All five children who lost their lives after being apprehended by the Border Patrol so far were from Guatemala, a Latin American nation ravaged by organised crime and extortion, poverty, rampant corruption, and political turmoil.
More than 114,000 people from Guatemala have been apprehended by the Border Patrol between October and April.
In early in December last year, a seven-year-old Jakelin Caal Maquin died of a bacterial infection under the US custody at the border.
An eight-year-old Felipe Gomez Alonzo died on the Christmas Eve of a flu infection. He had been detained with his father for a week before falling sick.

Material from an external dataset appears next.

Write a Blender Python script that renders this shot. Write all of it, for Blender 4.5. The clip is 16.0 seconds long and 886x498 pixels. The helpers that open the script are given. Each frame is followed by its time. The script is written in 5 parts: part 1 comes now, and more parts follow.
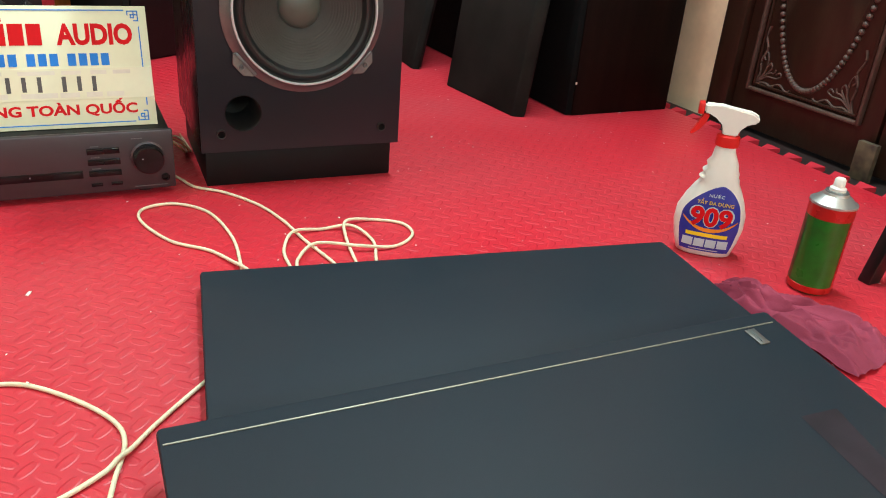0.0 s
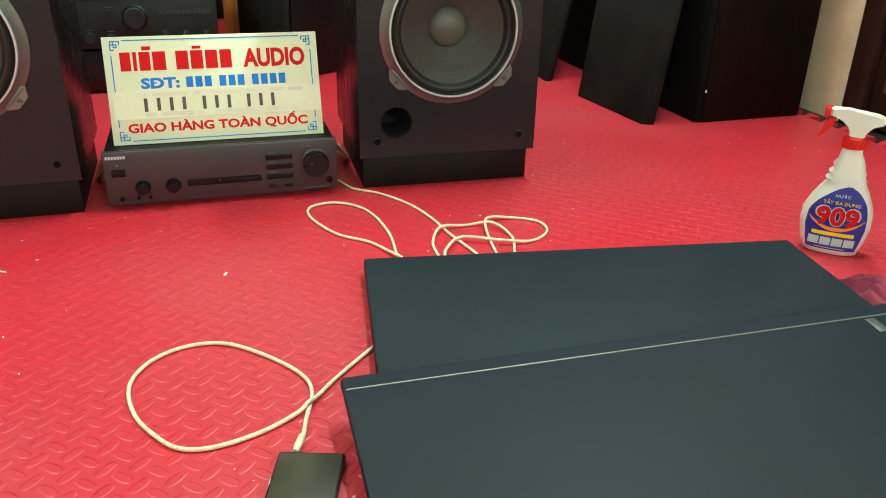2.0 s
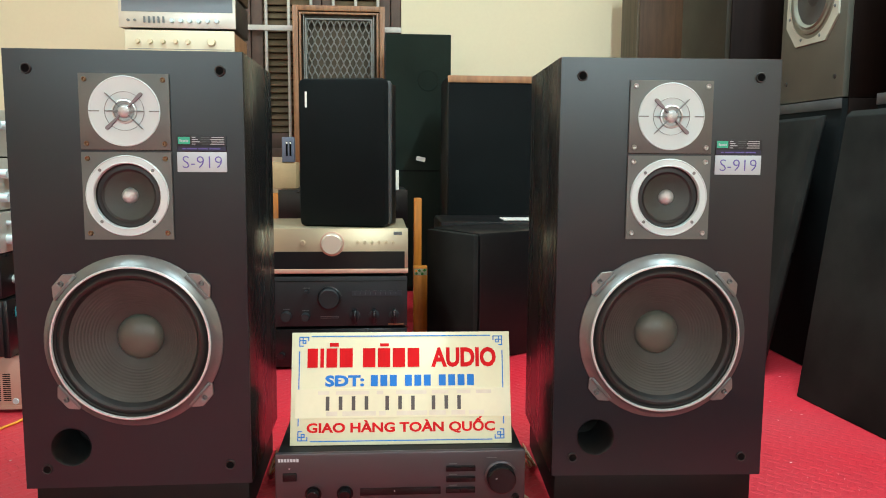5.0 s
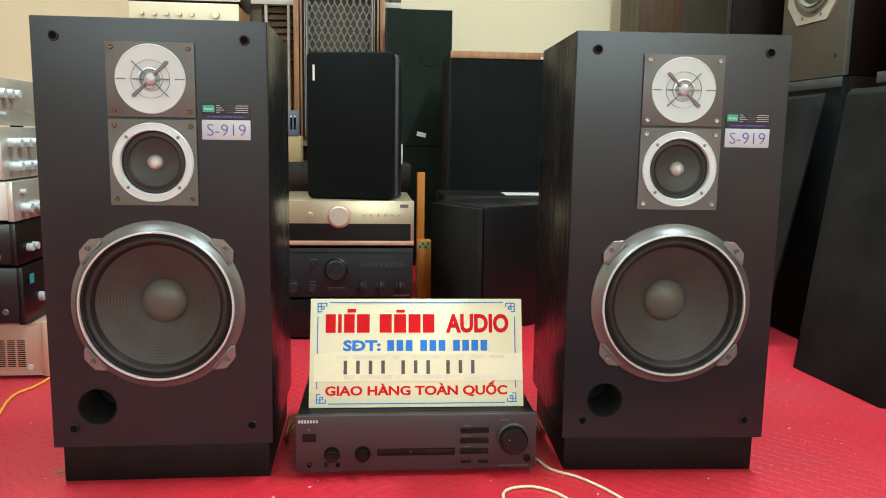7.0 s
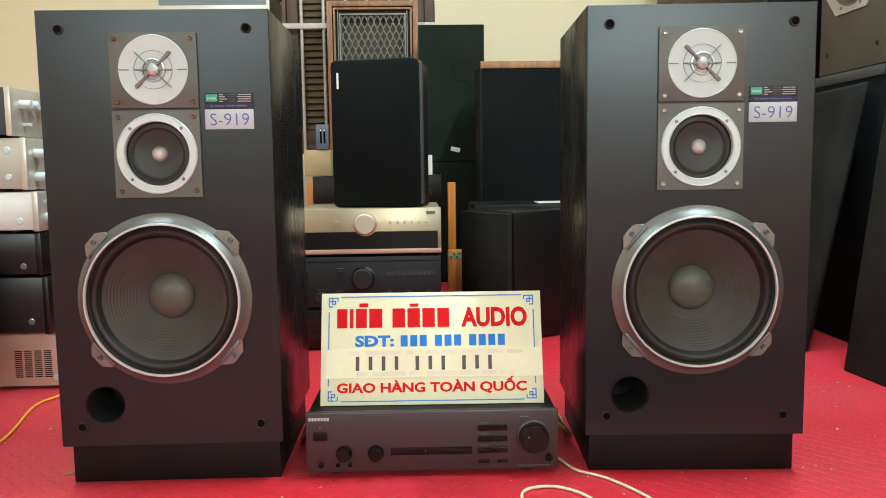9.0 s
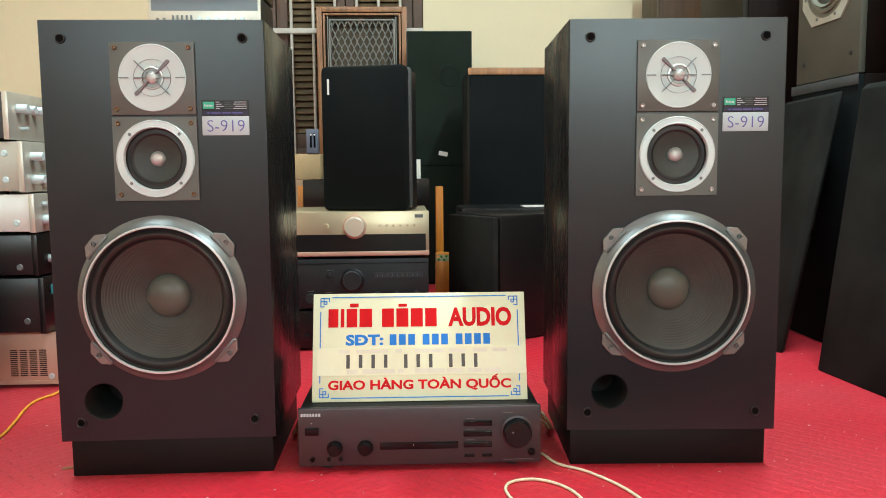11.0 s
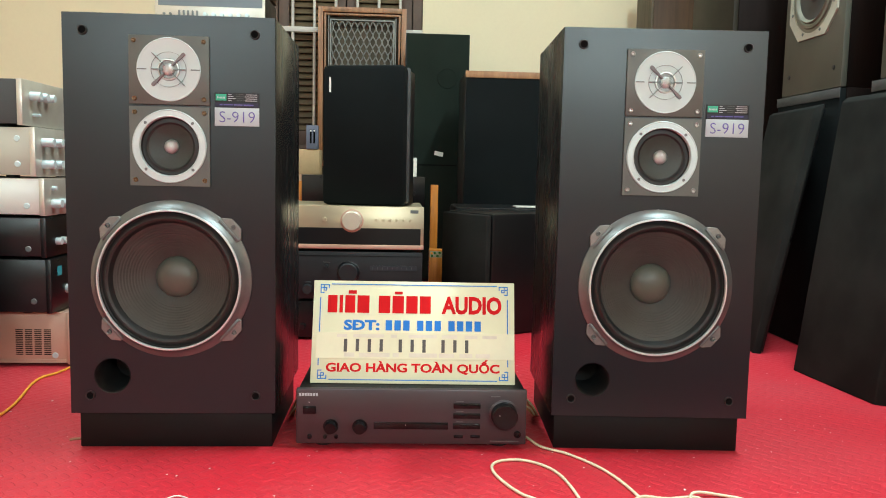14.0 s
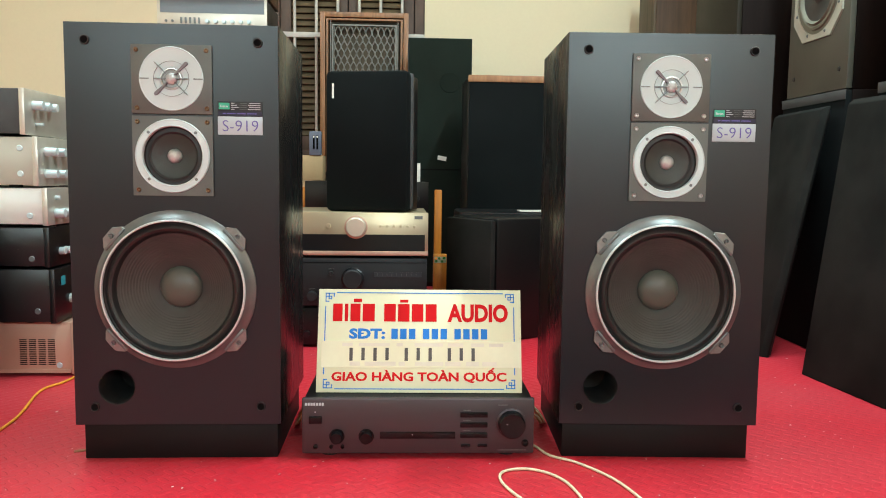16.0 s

After Gomez Alonzo’s death, the Department of Homeland Security announced it would expand medical checks and ensure that all children in Border Patrol custody would receive “a more thorough hands-on assessment at the earliest possible time.”
Juan de Leon Gutierrez, 16, died on April 30 after officials noticed that he was sick at a youth detention facility operated by US Department of Health and Human Services.
The medical examiner in Corpus Christi, Texas, said Juan had been diagnosed with a rare condition known as Pott’s puffy tumour, which can be caused by a severe sinus infection or head trauma.
President Donald Trump’s administration has for months warned that the US immigration system was at a “breaking point.” The administration has asked for USD 4.5 billion in emergency humanitarian funding and urged Congress to change laws that would allow agencies to detain families longer and deport them more quickly.